Vagabond
- Editor-in-chief in Sweden: Fredrik Brändström
- Categories: Travel magazine
- Frequency: Monthly
- Circulation: 20,100 (2014)
- Publisher: Egmont Publishing AB
- Founded: 1987; 38 years ago
- Company: Egmont Group
- Country: Sweden
- Based in: Stockholm
- Language: Swedish
- Website: Vagabond

= Vagabond (magazine) =

Swedish travel magazine

Vagabond is a travel magazine published in Sweden, Norway and Denmark. The magazine is one of the earliest travel magazines in the Scandinavia and publishes travel-related articles.

==History and profile==
Vagabond was started in 1987. The Swedish magazine is owned by Egmont Group and is published by Egmont Publishing AB, a subsidiary of the group, on a monthly basis. Its headquarters is in Stockholm. Fredrik Brändström is the editor-in-chief of the magazine which is also distributed in Finland in Swedish.
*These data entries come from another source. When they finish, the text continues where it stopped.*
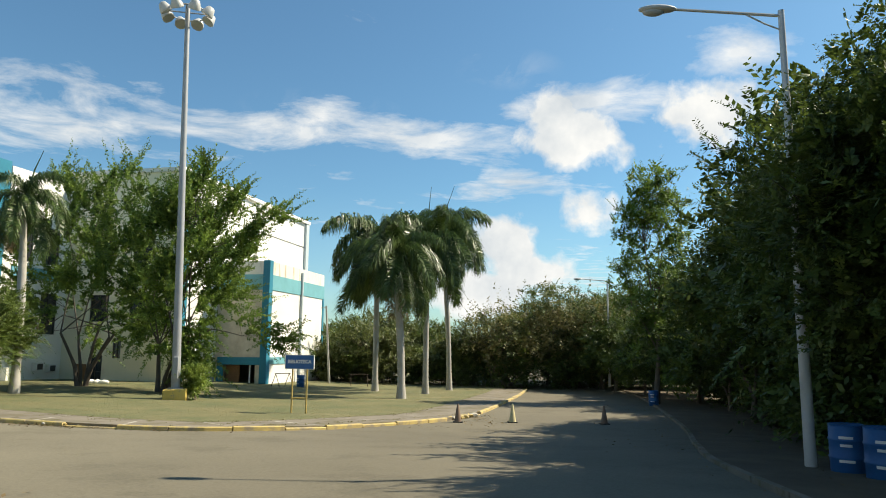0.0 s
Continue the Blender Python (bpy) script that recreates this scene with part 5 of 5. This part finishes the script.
# ---- buildings on the upper terrace ----
def make_classrooms():
    """Arcaded gallery block; local x runs along its front, y back from it."""
    b = thing("classroom_building", "white arcaded classroom building with teal columns and a mural", "building", pose(-21.6, -44.0, 0, 0, 0, 195.1))
    # parapets coloured darker than the roof edges, as shade on white
    for z0, z1 in ((7.5, 9.1), (10.95, 12.2)):
        slab(b, "parapet", -14, 0.2, -0.9, -0.6, z0, z1, stain_and_shade_wall)
        slab(b, "parapet", 0.25, 8.5, -0.1, 0.15, z0 - 0.1, z1 - 0.25, stain_and_shade_wall)
        slab(b, "floor_slab", -14, 24.6, 0.2, 5, z0, z0 + 0.3, white_wall)
    slab(b, "parapet", 0.25, 8.5, -0.1, 0.15, 4.0, 5.6, stain_and_shade_wall)
    slab(b, "roof_edge", 0.2, 24.6, -0.7, 6, 13.4, 14.2, white_wall, bevel=0.03)
    slab(b, "roof_edge", -14, 0.15, -1.5, 6, 14.2, 15.3, white_wall, bevel=0.03)
    wins = [(x, x + 1.6, z, z + 1.5) for x in (-12, -9, -6, -3, 1.5, 4.5, 16, 19) for z in (5.6, 9.3, 11.9 - 0.6)]
    # gallery depth's shade is painted into this wall and the room wall
    wall_with_holes(b, "back_wall", "x", 5.0, 0.3, (-14, 24.6), (1.5, 13.4), wins, gallery_shade_wall)
    for w in wins:
        window_in(b, "x", 5.0, *w, 1, 2, 3)
    slab(b, "room_wall", 15.2, 24.5, 3.0, 3.2, 3, 13.35, gallery_shade_wall)
    for x in (-2.3, 2.3, 7.6, 20.6):
        slab(b, "column", x, x + 0.6, -1.0, -0.72, 2.5, 13.38, teal_paint, "teal painted column", 0.02)
    # panel with a faded painting
    slab(b, "mural_panel", 8.95, 14.45, -1.35, -0.75, 3.5, 15.1, MATS["mural_paint"], "pale panel with faded grey, brown and blue patches")
    slab(b, "panel_frame", 8.64, 8.94, -1.5, -0.72, 3.5, 15.5, teal_paint, "teal frame")
    slab(b, "panel_frame", 14.46, 14.76, -1.5, -0.72, 3.5, 15.5, teal_paint, "teal frame")
    slab(b, "panel_frame", 8.945, 14.455, -1.5, -0.72, 15.12, 15.5, teal_paint, "teal frame")
    rs = random.Random(4)
    tints = [MATS["mural_brown"], MATS["mural_blue"], MATS["mural_grey"]]
    for k in range(64):
        cx, cz, r, tint = rs.uniform(9.5, 13.9), rs.uniform(8.6, 13.2), rs.uniform(0.1, 0.27), rs.choice((1, 1, 2, 2, 0, 0))
        if k < 9:
            cx, cz, r, tint = 11.9 + rs.gauss(0, 0.45), 13.5 + rs.gauss(0, 0.35), rs.uniform(0.2, 0.4), 0
        bm = bmesh.new()
        ring = [bm.verts.new((cx + r * q * math.cos(a), -1.354 - 0.002 * k, cz + r * q * 1.1 * math.sin(a))) for a, q in ((2 * math.pi * j / 14, rs.uniform(0.45, 1.1)) for j in range(14))]
        bm.faces.new(ring)
        bmesh.ops.solidify(bm, geom=bm.faces[:], thickness=0.002)
        part("painted_patch", bm, tints[tint], b, "faded painted patch")
    # canopy and gabled hall at the far end
    slab(b, "canopy", 24.65, 33.6, -3.4, 3, 13.0, 14.0, white_wall, bevel=0.03)
    slab(b, "column", 27.4, 28.4, -2.6, -2.0, 2.5, 13.0, teal_paint, "teal painted column")
    slab(b, "hall_wall", 27.7, 32.7, 3.3, 9, 2.5, 15.9, cream_wall)
    bm = bmesh.new()
    sect = [(32.75, 2.5), (32.75, 16.7), (34.2, 16.3), (35.6, 15.5), (37.4, 15.1), (40, 15.0), (40, 2.5)]
    f = [bm.verts.new((x, 2.9, z)) for x, z in sect]
    k = [bm.verts.new((x, 12, z)) for x, z in sect]
    bm.faces.new(f)
    bm.faces.new(list(reversed(k)))
    for i in range(len(sect)):
        j = (i + 1) % len(sect)
        bm.faces.new((f[j], f[i], k[i], k[j]))
    part("gable", bm, cream_wall, b)
    part("gable_edge", tube([(x, 2.85, z + 0.06) for x, z in sect[1:6]], 0.14, 6), teal_paint, b, "teal edge along the curved gable")
    part("flag_pole", tube([(31.4, -4.5, 3), (31.4, -4.5, 14.2)], 0.06, 8), white_metal, b)


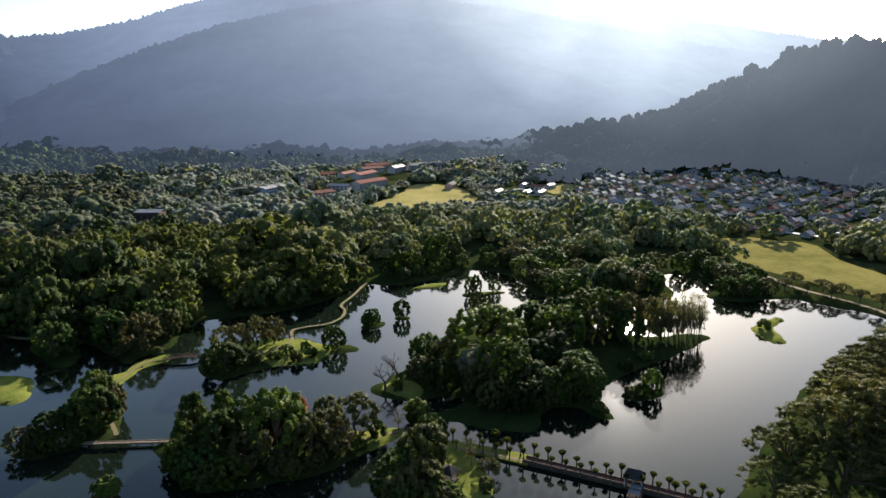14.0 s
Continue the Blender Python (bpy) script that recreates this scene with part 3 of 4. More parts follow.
def plant(kind, x, y, diam, height, label="", group="lakeside trees"):
    name, text, cat, variants = KINDS[kind]
    k = int(tree_dice.integers(len(variants)))
    cm, tm, d0, h0 = variants[k]
    z = float(land_height(np.array([x]), np.array([y]))[0])
    at = pose(x, y, max(z, 0.0) - 0.1, 0, 0, float(tree_dice.uniform(0, 360))) @ Matrix.Diagonal((diam / d0, diam / d0, height / h0, 1))
    if (kind, k) in made_trees:
        ob = copy_thing(made_trees[kind, k], Matrix.Identity(4))
        ob.matrix_basis = at
    else:
        ob = thing(name, text, cat, group, at)
        for stem in tm:
            part("trunk" if len(tm) == 1 else "culm", stem, ob)
        part("crown", cm, ob)
        made_trees[kind, k] = ob
    return tagged(ob, label, "", group)


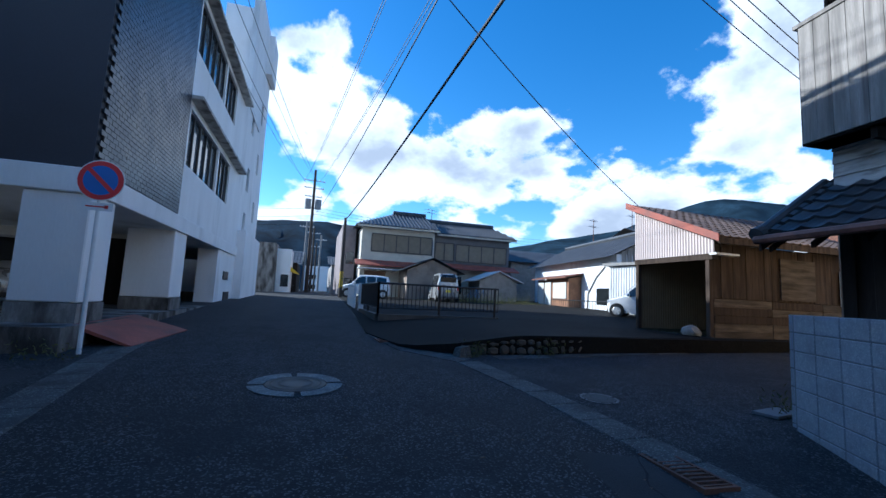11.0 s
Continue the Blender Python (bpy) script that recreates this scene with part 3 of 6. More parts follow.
        tube(fl, [a + out * 0.03 + Vector((0, 0, split(0))), a.lerp(b, 0.5) + out * 0.03 + Vector((0, 0, split(0.5))), b + out * 0.03 + Vector((0, 0, split(1)))], 0.035, 6)
        part("flashing", fl, COPPER, h)
    gable((0.0, -0.02), far0, R0, 5.85, 5.85, TAN_METAL, Vector((0, -1, 0)), 2.66)
    gdir = (Vector((*far1, 0)) - Vector((*c1, 0))).normalized()
    gable((0.05, HL + 0.02), far1, R1, 5.85, 6.4, BROWN_METAL, Vector((-gdir.y, gdir.x, 0)), 0.5, 0.46, OCHRE_METAL, 0.95)
    # lean-to flashing and boards under the near gable
    skew = math.radians(3.05)
    part("lean_to_flashing", B(((0.2, -0.16, 2.6), (2.9, -0.02, 2.68))), RED_STEEL, h, "rust-red flashing strip").rotation_euler.z = skew
    for k in range(12):
        part("lower_board", B(((0.2 + 0.14 * k, -0.045, -0.1), (0.33 + 0.14 * k, -0.015, 2.6))), GREY_WOOD, h).rotation_euler.z = skew
    part("yellow_sheet", corrugated((1.9, -0.03), (6.8, -0.03), 0.0, 2.6, 0.09, 0.02), OCHRE_METAL, h, "ochre corrugated sheet").rotation_euler.z = skew
    part("meter_box", B(((0.55, -0.2, 1.55), (0.85, -0.05, 1.95)), bevel=0.01), mat("dark_box", (0.07, 0.07, 0.07), 0.6), h, "dark meter box")
    # gable window
    w = sash("gable_window", B(((4.55, -0.1, 3.35), (6.2, -0.02, 3.43)), ((4.55, -0.1, 4.6), (6.2, -0.02, 4.68)), ((4.55, -0.1, 3.43), (4.63, -0.02, 4.6)), ((6.12, -0.1, 3.43), (6.2, -0.02, 4.6)), ((5.34, -0.1, 3.43), (5.4, -0.02, 4.6))), DARK_WOOD, h, "dark-framed window with railing")
    w.rotation_euler.z = skew
    part("pane", B(((4.63, -0.05, 3.43), (6.12, -0.045, 4.6))), GLASS_DARK, w)
    part("canopy", solid(bmesh.new(), [(4.4, -0.5, 4.72), (6.4, -0.5, 4.72), (6.4, -0.02, 4.9), (4.4, -0.02, 4.9)], [(4.4, -0.5, 4.77), (6.4, -0.5, 4.77), (6.4, -0.02, 4.95), (4.4, -0.02, 4.95)]), GREY_WOOD, w)
    for k in range(9):
        part("baluster", B(((4.6 + 0.19 * k, -0.3, 3.4), (4.63 + 0.19 * k, -0.28, 3.85))), WHITE_PAINT, w)
    part("hand_rail", B(((4.55, -0.31, 3.85), (6.25, -0.27, 3.89)), ((4.55, -0.31, 3.36), (6.25, -0.27, 3.4))), WHITE_PAINT, w)
    return h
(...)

The Norwegian magazine is owned and published by Vagabond Forlag AS, a private publishing house with headquarters is Oslo, Norway. Julie Luneborg is the editor-in-chief of the magazine. Vagabond is also published in Denmark.

During its initial phase its target audience was backpackers, who visit foreign countries in a low-cost way, but later Vagabond began to target more affluent readers. The magazine encourages its readers to meet local people in their daily life.

In 2014 the circulation of Vagabond was 20,100 copies.